EXERCISE: Leave out the pictures and transcribe everything else exactly.

◆ ◆ ◆ ◆ ◆

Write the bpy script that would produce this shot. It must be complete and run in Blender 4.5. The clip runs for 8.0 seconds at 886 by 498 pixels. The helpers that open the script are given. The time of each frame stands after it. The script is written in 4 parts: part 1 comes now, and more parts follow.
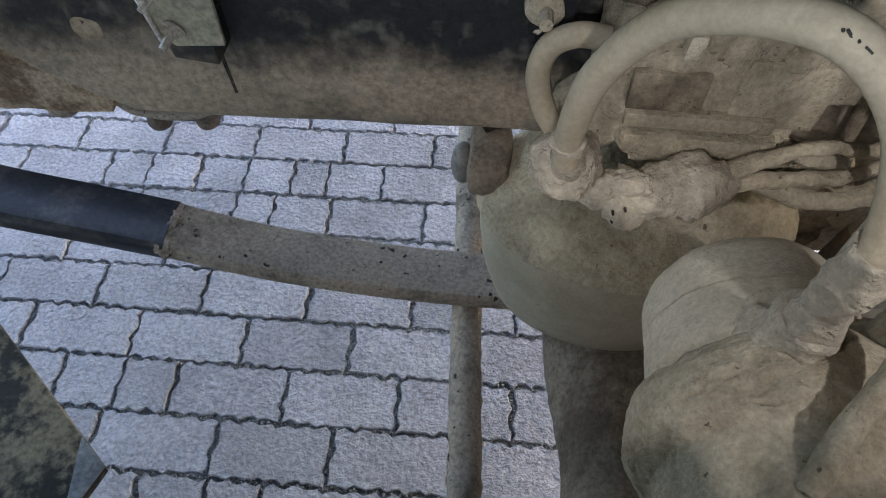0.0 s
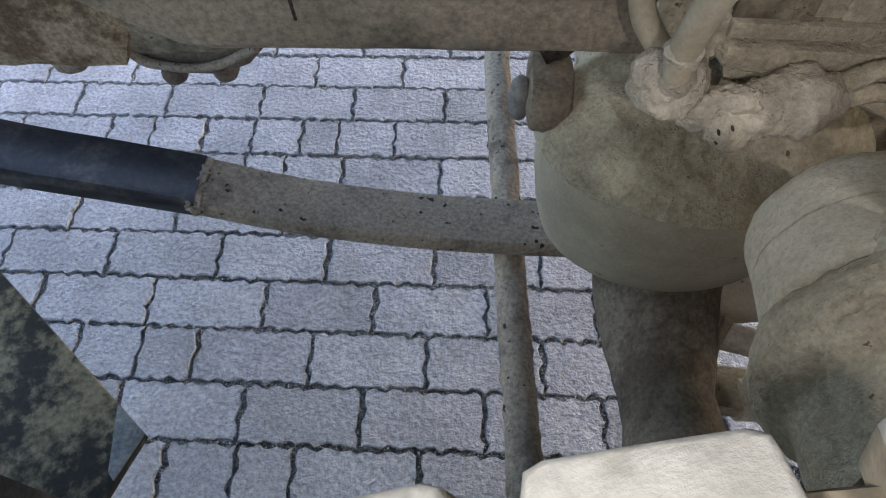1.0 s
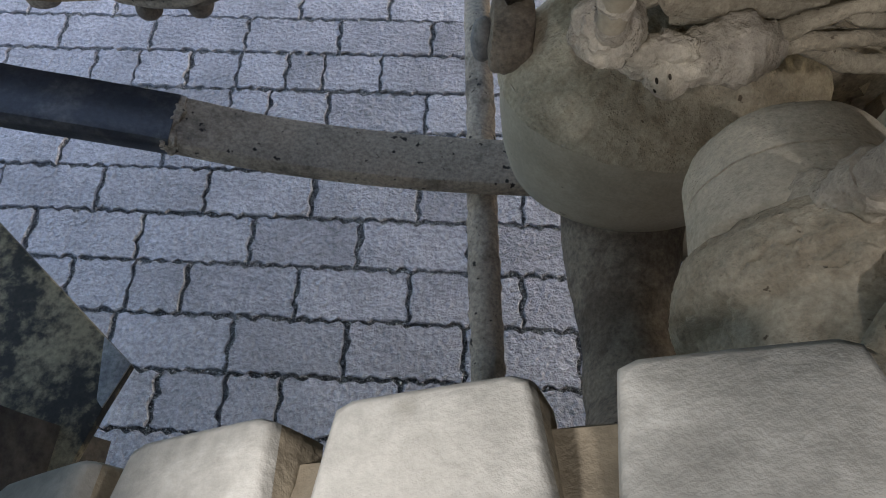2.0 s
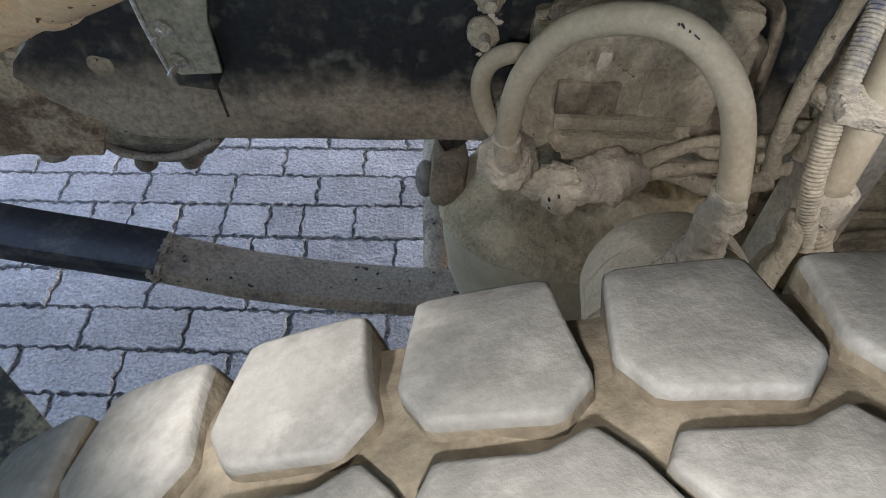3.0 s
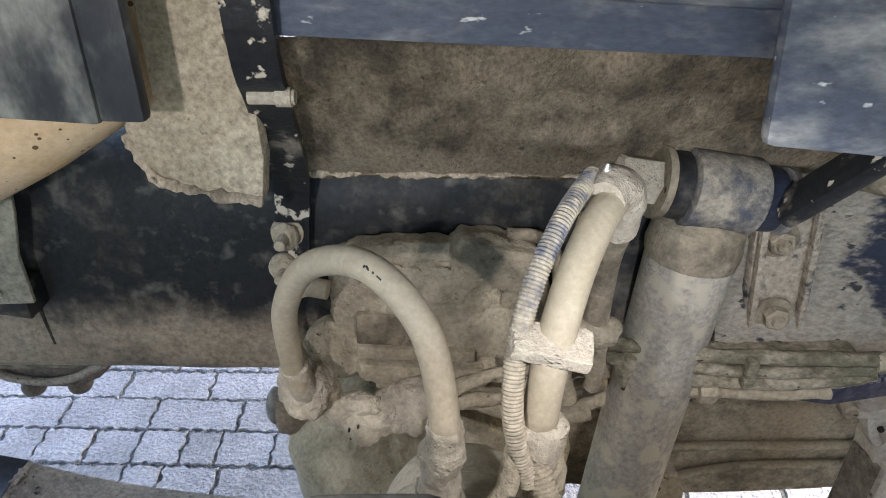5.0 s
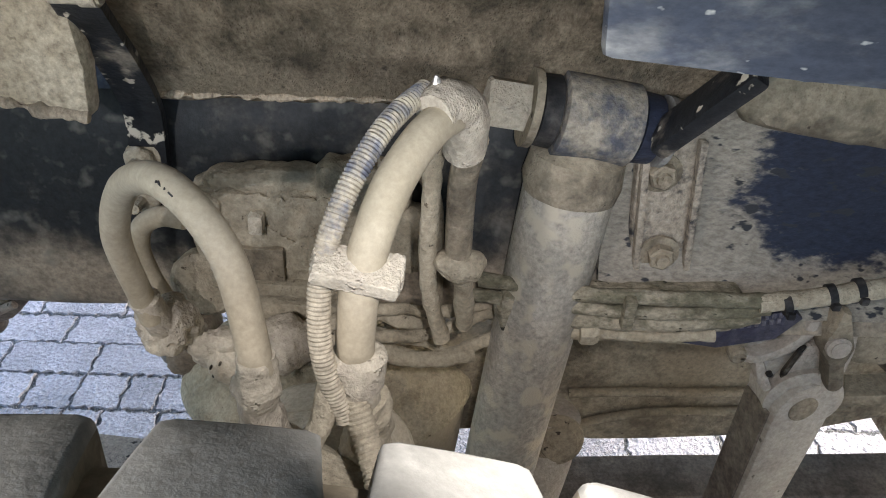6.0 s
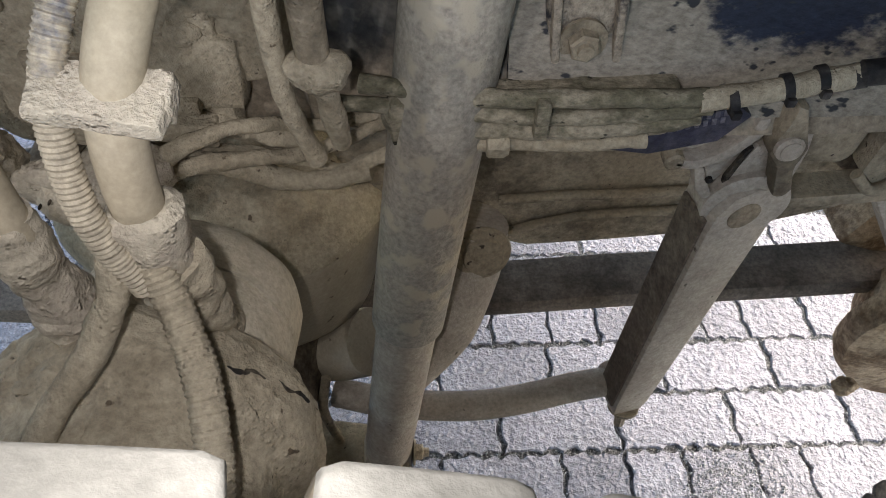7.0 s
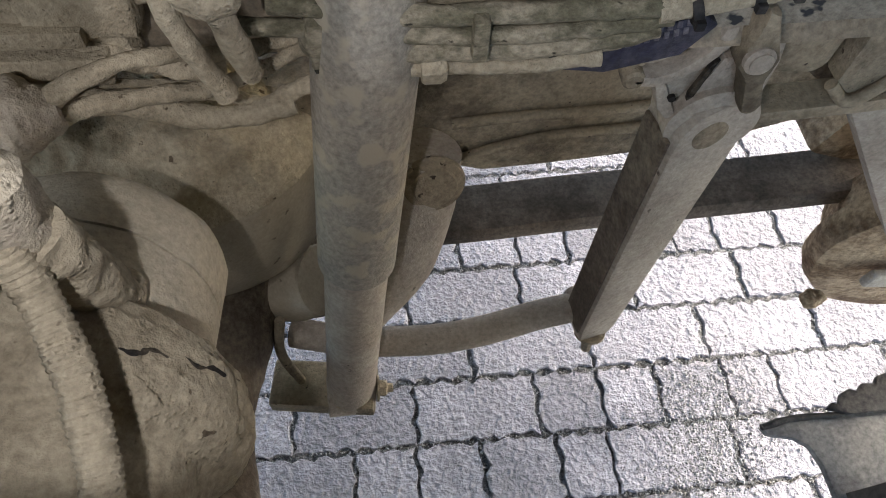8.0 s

◆ ◆ ◆ ◆ ◆

SOLUTION FOR THIS PROBLEM:
Write the bpy script that would produce this shot. It must be complete and run in Blender 4.5. The clip runs for 8.0 seconds at 886 by 498 pixels. The helpers that open the script are given. The time of each frame stands after it. The script is written in 4 parts: part 1 comes now, and more parts follow.
0.0 s
1.0 s
2.0 s
3.0 s
5.0 s
6.0 s
7.0 s
8.0 s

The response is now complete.